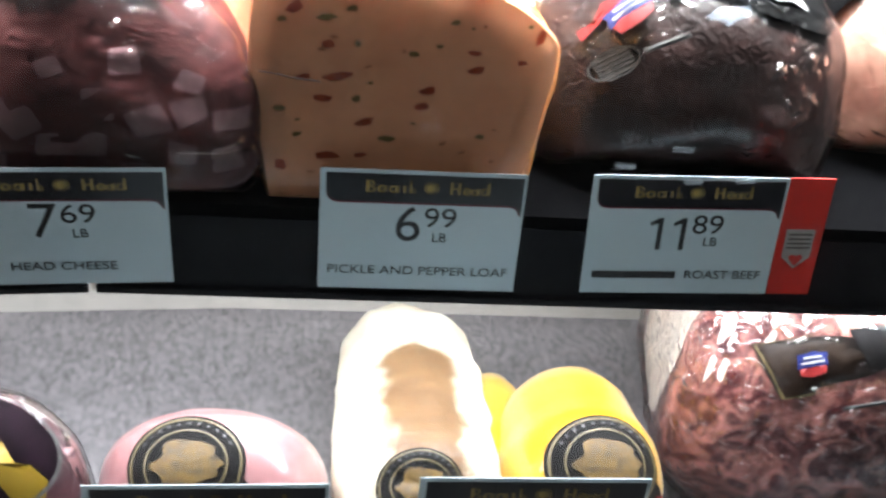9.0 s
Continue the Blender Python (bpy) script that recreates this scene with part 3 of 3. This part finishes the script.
# ---- meats on the upper shelf ----
def wrapped(ob, outline, length, film, swell=0.03, **shape):
    """Clear wrap just outside a body of the same shape."""
    zs = [z for _, z in outline]
    mid = (min(zs) + max(zs)) / 2
    grown = [(x * (1 + swell), mid + (z - mid) * (1 + swell)) for x, z in outline]
    bm = body_mesh(grown, length + 0.004, **shape)
    bmesh.ops.translate(bm, verts=bm.verts, vec=(0, -0.0022, 0))
    for v in bm.verts:
        v.co.z = max(v.co.z, 0.0006)
    tree = tree_of(bm)
    skin = part("clear_wrap", bm, M[film], ob, "clear crumpled plastic wrap")
    skin.visible_shadow = False
    return tree


def seam(tree, pts, parent, r=0.0006):
    path = []
    for (xa, za), (xb, zb) in zip(pts, pts[1:]):
        for k in range(8):
            f = k / 8
            path.append(on_front(tree, xa + (xb - xa) * f, za + (zb - za) * f + 0.0002 * math.sin(9 * f), 0.0003))
    part("wrap_seam", rod(path, r * 0.6), M["seam"], parent, "shiny seam of clear wrap")


def pebble(tree, x, z, rx, rz, turn, lift, seed, wob=0.25, dome=0.0006):
    """A thin irregular slice lying flush on a cut face."""
    ca, sa = math.cos(turn), math.sin(turn)
    return decal(tree, (x, -0.05, z), (rx * ca, 0, rx * sa), (-rz * sa, 0, rz * ca), (0, 1, 0), ellipse(18, wob, seed), lift, 0.0, 2)


def olive_loaf():
    x0, y0 = 0.024, 0.393
    zb = DECK + 0.0068
    ob = thing("olive_loaf", (x0, y0, zb), "pink olive loaf with a cut face under clear film", "meat loaf")
    out = chaikin([(-0.064, 0.004), (-0.0645, 0.0), (-0.061, 0.0), (0.058, 0.0), (0.0615, 0.0), (0.0615, 0.004), (0.0625, 0.032), (0.0635, 0.0625), (0.0585, 0.0855), (0.046, 0.0985), (0.030, 0.1045), (-0.024, 0.1055), (-0.040, 0.0990), (-0.060, 0.0870), (-0.068, 0.0625), (-0.0665, 0.032)], 3)
    bm = body_mesh(out, 0.215, 0.003, 0.03, amp=0.0012, freq=22, seed=3, taper=0.97)
    film = wrapped(ob, out, 0.215, "film_tight", 0.016, front=0.004, back=0.03, amp=0.0016, freq=26, seed=3, taper=0.97)
    tree = tree_of(bm)
    rind(part("loaf_body", bm, M["olive_meat"], ob), M["olive_rind"], 0.003)

    def at(x, z):
        return x - x0, z - zb

    green = [(-0.032, 1.150, .0085, .006, .1), (-0.008, 1.153, .0085, .0075, .2), (-0.021, 1.140, .009, .0065, -.1), (0.012, 1.163, .0068, .0068, 0), (0.047, 1.178, .0068, .0095, 0),
             (0.064, 1.176, .0062, .0062, 0), (0.037, 1.162, .0072, .0082, -.3), (0.065, 1.164, .0078, .0072, 0), (0.075, 1.154, .0068, .006, .3), (0.072, 1.143, .0088, .0082, 0),
             (0.047, 1.143, .0098, .0068, .1), (0.021, 1.146, .006, .0046, .2), (0.063, 1.129, .0078, .006, 0), (0.072, 1.118, .007, .005, -.2), (-0.015, 1.120, .008, .0052, .5), (-0.027, 1.117, .0078, .006, .2), (-0.021, 1.160, .0075, .0065, 0.4)]
    pale = {5, 11, 12, 14}
    for k, (x, z, rx, rz, t) in enumerate(green):
        u, v = at(x, z)
        s = part("olive_slice", pebble(tree, u, v, rx * 1.02, rz * 1.02, t, 0.0004, k, 0.2), M["olive_rim"], ob, "green olive slice")
        part("olive_flesh", pebble(tree, u, v, rx * 0.9, rz * 0.9, t, 0.0006, k, 0.2), M["olive"], s, "yellow green olive flesh")
        if k not in pale:
            part("pimento", pebble(tree, u + 0.0008 * math.sin(k), v + 0.0006 * math.cos(2 * k), rx * (0.6 + 0.06 * math.sin(3 * k)), rz * (0.6 + 0.08 * math.cos(5 * k)), t + 0.3 * math.sin(k), 0.0009, k + 40, 0.22), M["pimento"] if k != 3 else M["dark_fleck"], s, "red pimento centre")
    flecks = [(-0.021, 1.174, .0062, .0048, -.3), (-0.034, 1.168, .0035, .0038, 0), (0.029, 1.149, .0036, .0032, .2), (0.004, 1.137, .003, .002, .6), (0.024, 1.126, .0125, .0035, -.35),
              (0.011, 1.115, .009, .0028, 0), (-0.036, 1.110, .0042, .0034, 0), (0.035, 1.185, .003, .0016, -.2), (0.081, 1.112, .003, .0024, 0), (0.026, 1.167, .0018, .0015, 0), (-0.032, 1.128, .0042, .003, .3), (-0.026, 1.172, .003, .002, 0.2), (-0.013, 1.165, .0022, .0034, 0.3)]
    for k, (x, z, rx, rz, t) in enumerate(flecks):
        u, v = at(x, z)
        part("pepper_piece", pebble(tree, u, v, rx, rz, t, 0.0005, k + 9, 0.3), M["pimento"] if k in (4, 5) else M["dark_fleck"], ob, "dark red pepper piece")
    seam(film, [(-0.065, 0.0515), (-0.046, 0.0505)], ob, 0.0007)
    seam(film, [(-0.03, 0.0945), (0.02, 0.0935)], ob, 0.0003)
    over = (0, 0.45, -0.9)
    lab = part("label", decal(film, (0.006, 0.006, 0.104), (0.036, 0, -0.001), (0, 0.0075, 0.003), over, [(-1.12, 0.9), (-0.92, -0.5), (-0.8, -1), (0, -1.0), (0.9, -1), (1.02, -0.6), (0.9, 1), (0, 1)], 0.0008), M["navy_label"], ob, "dark navy label on the top edge")
    path = []
    for a, b in ((-0.037, 0.0135), (-0.030, 0.002), (-0.024, -0.0008), (-0.010, -0.0008), (0.006, -0.0008), (0.022, -0.0008), (0.040, -0.0008)):
        hit = film.ray_cast(Vector((a, b, 0.104 - 0.0002 * a)) - Vector(over) * 0.2, Vector(over))[0]
        path.append(hit + Vector((0, -0.0005, 0.0008)))
    part("label_line", rod(path, 0.0003), M["gold_line"], lab, "pale border line of the label")
    return ob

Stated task
Print the full listing exactly, dropping the pictures.

Result
9.0 s
Continue the Blender Python (bpy) script that recreates this scene with part 3 of 3. This part finishes the script.
# ---- meats on the upper shelf ----
def wrapped(ob, outline, length, film, swell=0.03, **shape):
    """Clear wrap just outside a body of the same shape."""
    zs = [z for _, z in outline]
    mid = (min(zs) + max(zs)) / 2
    grown = [(x * (1 + swell), mid + (z - mid) * (1 + swell)) for x, z in outline]
    bm = body_mesh(grown, length + 0.004, **shape)
    bmesh.ops.translate(bm, verts=bm.verts, vec=(0, -0.0022, 0))
    for v in bm.verts:
        v.co.z = max(v.co.z, 0.0006)
    tree = tree_of(bm)
    skin = part("clear_wrap", bm, M[film], ob, "clear crumpled plastic wrap")
    skin.visible_shadow = False
    return tree


def seam(tree, pts, parent, r=0.0006):
    path = []
    for (xa, za), (xb, zb) in zip(pts, pts[1:]):
        for k in range(8):
            f = k / 8
            path.append(on_front(tree, xa + (xb - xa) * f, za + (zb - za) * f + 0.0002 * math.sin(9 * f), 0.0003))
    part("wrap_seam", rod(path, r * 0.6), M["seam"], parent, "shiny seam of clear wrap")


def pebble(tree, x, z, rx, rz, turn, lift, seed, wob=0.25, dome=0.0006):
    """A thin irregular slice lying flush on a cut face."""
    ca, sa = math.cos(turn), math.sin(turn)
    return decal(tree, (x, -0.05, z), (rx * ca, 0, rx * sa), (-rz * sa, 0, rz * ca), (0, 1, 0), ellipse(18, wob, seed), lift, 0.0, 2)


def olive_loaf():
    x0, y0 = 0.024, 0.393
    zb = DECK + 0.0068
    ob = thing("olive_loaf", (x0, y0, zb), "pink olive loaf with a cut face under clear film", "meat loaf")
    out = chaikin([(-0.064, 0.004), (-0.0645, 0.0), (-0.061, 0.0), (0.058, 0.0), (0.0615, 0.0), (0.0615, 0.004), (0.0625, 0.032), (0.0635, 0.0625), (0.0585, 0.0855), (0.046, 0.0985), (0.030, 0.1045), (-0.024, 0.1055), (-0.040, 0.0990), (-0.060, 0.0870), (-0.068, 0.0625), (-0.0665, 0.032)], 3)
    bm = body_mesh(out, 0.215, 0.003, 0.03, amp=0.0012, freq=22, seed=3, taper=0.97)
    film = wrapped(ob, out, 0.215, "film_tight", 0.016, front=0.004, back=0.03, amp=0.0016, freq=26, seed=3, taper=0.97)
    tree = tree_of(bm)
    rind(part("loaf_body", bm, M["olive_meat"], ob), M["olive_rind"], 0.003)

    def at(x, z):
        return x - x0, z - zb

    green = [(-0.032, 1.150, .0085, .006, .1), (-0.008, 1.153, .0085, .0075, .2), (-0.021, 1.140, .009, .0065, -.1), (0.012, 1.163, .0068, .0068, 0), (0.047, 1.178, .0068, .0095, 0),
             (0.064, 1.176, .0062, .0062, 0), (0.037, 1.162, .0072, .0082, -.3), (0.065, 1.164, .0078, .0072, 0), (0.075, 1.154, .0068, .006, .3), (0.072, 1.143, .0088, .0082, 0),
             (0.047, 1.143, .0098, .0068, .1), (0.021, 1.146, .006, .0046, .2), (0.063, 1.129, .0078, .006, 0), (0.072, 1.118, .007, .005, -.2), (-0.015, 1.120, .008, .0052, .5), (-0.027, 1.117, .0078, .006, .2), (-0.021, 1.160, .0075, .0065, 0.4)]
    pale = {5, 11, 12, 14}
    for k, (x, z, rx, rz, t) in enumerate(green):
        u, v = at(x, z)
        s = part("olive_slice", pebble(tree, u, v, rx * 1.02, rz * 1.02, t, 0.0004, k, 0.2), M["olive_rim"], ob, "green olive slice")
        part("olive_flesh", pebble(tree, u, v, rx * 0.9, rz * 0.9, t, 0.0006, k, 0.2), M["olive"], s, "yellow green olive flesh")
        if k not in pale:
            part("pimento", pebble(tree, u + 0.0008 * math.sin(k), v + 0.0006 * math.cos(2 * k), rx * (0.6 + 0.06 * math.sin(3 * k)), rz * (0.6 + 0.08 * math.cos(5 * k)), t + 0.3 * math.sin(k), 0.0009, k + 40, 0.22), M["pimento"] if k != 3 else M["dark_fleck"], s, "red pimento centre")
    flecks = [(-0.021, 1.174, .0062, .0048, -.3), (-0.034, 1.168, .0035, .0038, 0), (0.029, 1.149, .0036, .0032, .2), (0.004, 1.137, .003, .002, .6), (0.024, 1.126, .0125, .0035, -.35),
              (0.011, 1.115, .009, .0028, 0), (-0.036, 1.110, .0042, .0034, 0), (0.035, 1.185, .003, .0016, -.2), (0.081, 1.112, .003, .0024, 0), (0.026, 1.167, .0018, .0015, 0), (-0.032, 1.128, .0042, .003, .3), (-0.026, 1.172, .003, .002, 0.2), (-0.013, 1.165, .0022, .0034, 0.3)]
    for k, (x, z, rx, rz, t) in enumerate(flecks):
        u, v = at(x, z)
        part("pepper_piece", pebble(tree, u, v, rx, rz, t, 0.0005, k + 9, 0.3), M["pimento"] if k in (4, 5) else M["dark_fleck"], ob, "dark red pepper piece")
    seam(film, [(-0.065, 0.0515), (-0.046, 0.0505)], ob, 0.0007)
    seam(film, [(-0.03, 0.0945), (0.02, 0.0935)], ob, 0.0003)
    over = (0, 0.45, -0.9)
    lab = part("label", decal(film, (0.006, 0.006, 0.104), (0.036, 0, -0.001), (0, 0.0075, 0.003), over, [(-1.12, 0.9), (-0.92, -0.5), (-0.8, -1), (0, -1.0), (0.9, -1), (1.02, -0.6), (0.9, 1), (0, 1)], 0.0008), M["navy_label"], ob, "dark navy label on the top edge")
    path = []
    for a, b in ((-0.037, 0.0135), (-0.030, 0.002), (-0.024, -0.0008), (-0.010, -0.0008), (0.006, -0.0008), (0.022, -0.0008), (0.040, -0.0008)):
        hit = film.ray_cast(Vector((a, b, 0.104 - 0.0002 * a)) - Vector(over) * 0.2, Vector(over))[0]
        path.append(hit + Vector((0, -0.0005, 0.0008)))
    part("label_line", rod(path, 0.0003), M["gold_line"], lab, "pale border line of the label")
    return ob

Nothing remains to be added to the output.